According to sources such as Jelly Roll Morton, who at one time was a spy boy and an intimate of Voodoo, the nonsensical syllables are fundamentals in the indigenous  music of New Orleans and the development of jazz. During a Voodoo ceremony, the primary object is for the participants to become possessed by the spirits by means of the music and dancing. Upon being possessed, evidence of this effect is given by the demonstration of the person’s speaking in nonsensical syllables, (like speaking in tongues), or the undecipherable “langage” of the Voodoo spirits. When the dispersed Congo Square groups reappeared on Mardi Gras as gangs, in the guise of Plaines Indians, they danced and chanted in various choruses of nonsensical syllables. Many of these chants have now become recorded musical ventures. Songs like the well known, “Iko-Iko” are constructed mainly of uninterpretable nonsensical syllables. Some will claim they are long forgotten Indian chants, some that they severely corrupted Creole French patois and some confess the words come to them in dreams.

It has become a sensitive point of controversy to define the origins of the Mardi Gras Indians. Ever since emerging out from the back streets of New Orleans in the 1960’s to become a Mardi Gras and musical mainstay the question has asked, why Indians? Many claim it is due to a mutual empathy with Native Americans as oppressed peoples and warriors. Others are more comfortable with the linking to Congo Square and the pure African Voodoo traditions. Some claim both.

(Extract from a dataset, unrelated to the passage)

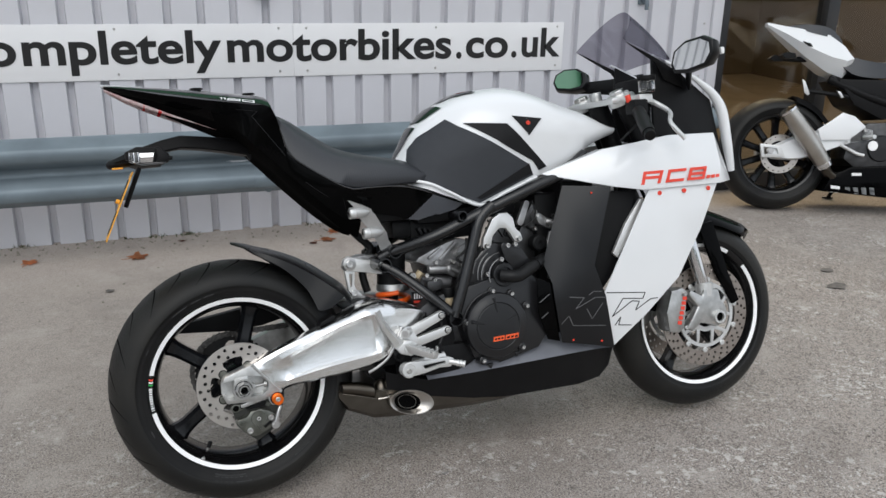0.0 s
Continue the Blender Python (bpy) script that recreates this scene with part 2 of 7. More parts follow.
M_PANE = glass("window_glass", (0.86, 0.88, 0.86), 0.0)
M_LEAF = material("dead_leaf", (0.55, 0.215, 0.085), 0.75, 0, (0.36, 0.13, 0.06), 45, 0.9, 0.6, 160, rand=0.25)
M_LEAFD = material("dark_dead_leaf", (0.16, 0.06, 0.04), 0.8, 0, (0.10, 0.04, 0.03), 45, 0.9, 0.6, 160)
M_DIRT = material("litter_and_grit", (0.34, 0.32, 0.27), 0.9, 0, (0.14, 0.12, 0.09), 90, 1.0, 0.5, 200)
M_MOSS = material("moss", (0.06, 0.09, 0.03), 0.95, 0, (0.10, 0.09, 0.05), 50, 1.0, 0.8, 200)
M_HEDGE = material("hedge_leaf", (0.045, 0.10, 0.03), 0.6, 0, (0.02, 0.05, 0.015), 3, 0.9)
M_GRASS = material("grass", (0.05, 0.12, 0.03), 0.9, 0, (0.08, 0.10, 0.04), 2, 0.8, 0.8, 60)
M_FASCIA = material("green_fascia_paint", (0.070, 0.235, 0.125), 0.35, 0, (0.058, 0.195, 0.105), 2, 0.6)
M_ROOM = material("showroom_wall", (0.085, 0.062, 0.038), 0.7, 0, (0.05, 0.036, 0.022), 2, 0.6)
M_ROOMFLOOR = material("showroom_floor", (0.14, 0.11, 0.08), 0.3, 0, (0.10, 0.08, 0.06), 3, 0.6)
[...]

Some claim neither.

A far more direct Voodoo – Mardi Gras link occurs in the activities and processions of the Skull and Bone gangs on Mardi Gras day. Because this group is not as colorful, has not commercialized and maintains a serious purpose, it is neither a popular or well known. This group gathers before dawn on Mardi Gras day in Congo Square to call on the African and Voodoo spirits to deputize them for their tasks ahead. Dressed in black sweat suits painted with skeleton bones and wearing large home made paper-mache skull heads, they filter off into the lower 6th and 7th wards just beyond the French Quarter.  Their mission, besides the celebration of Mardi Gras, is to seek out small children and warn to live their lives rightly least the skull and bone spirits should have to come to them too soon. This group has strongly African spiritual ties and motives. Ironically, this group predates the Mardi Gras Indians, going back to 1819.

The Baby Dolls are recently revitalized and part of the Mardi Gras day mix with the Skull and Bone Men and the Indians. Very much like some of the others, they seem to have downtown and uptown contingents and explanations of their origins. The downtown Baby Dolls are most closely associated with the Skull and Bone gangs and spirituality. Some of their members view what they are doing as a compliment to the message and purpose of the Skull and Bone men. They represent the turning of night into day and the celebration of life and the life force of sexuality. Dressed coquetteishly, but sensually as Baby Dolls they dance and parade in a manner reminiscent of the gestures and gesticulations of the old Voodoo Calinda dances.

In spite of the mindset that Voodoo is a stationary ritual exercise, it is just as importantly, and literally, a procession, (called egungun), in which the same intentions and displays exist. Voodoo in New Orleans has both conceived and fused with the city’s musical and festival cultures. To find a real Voodoo ceremony today, one need not know where to look for it, but how to look for it.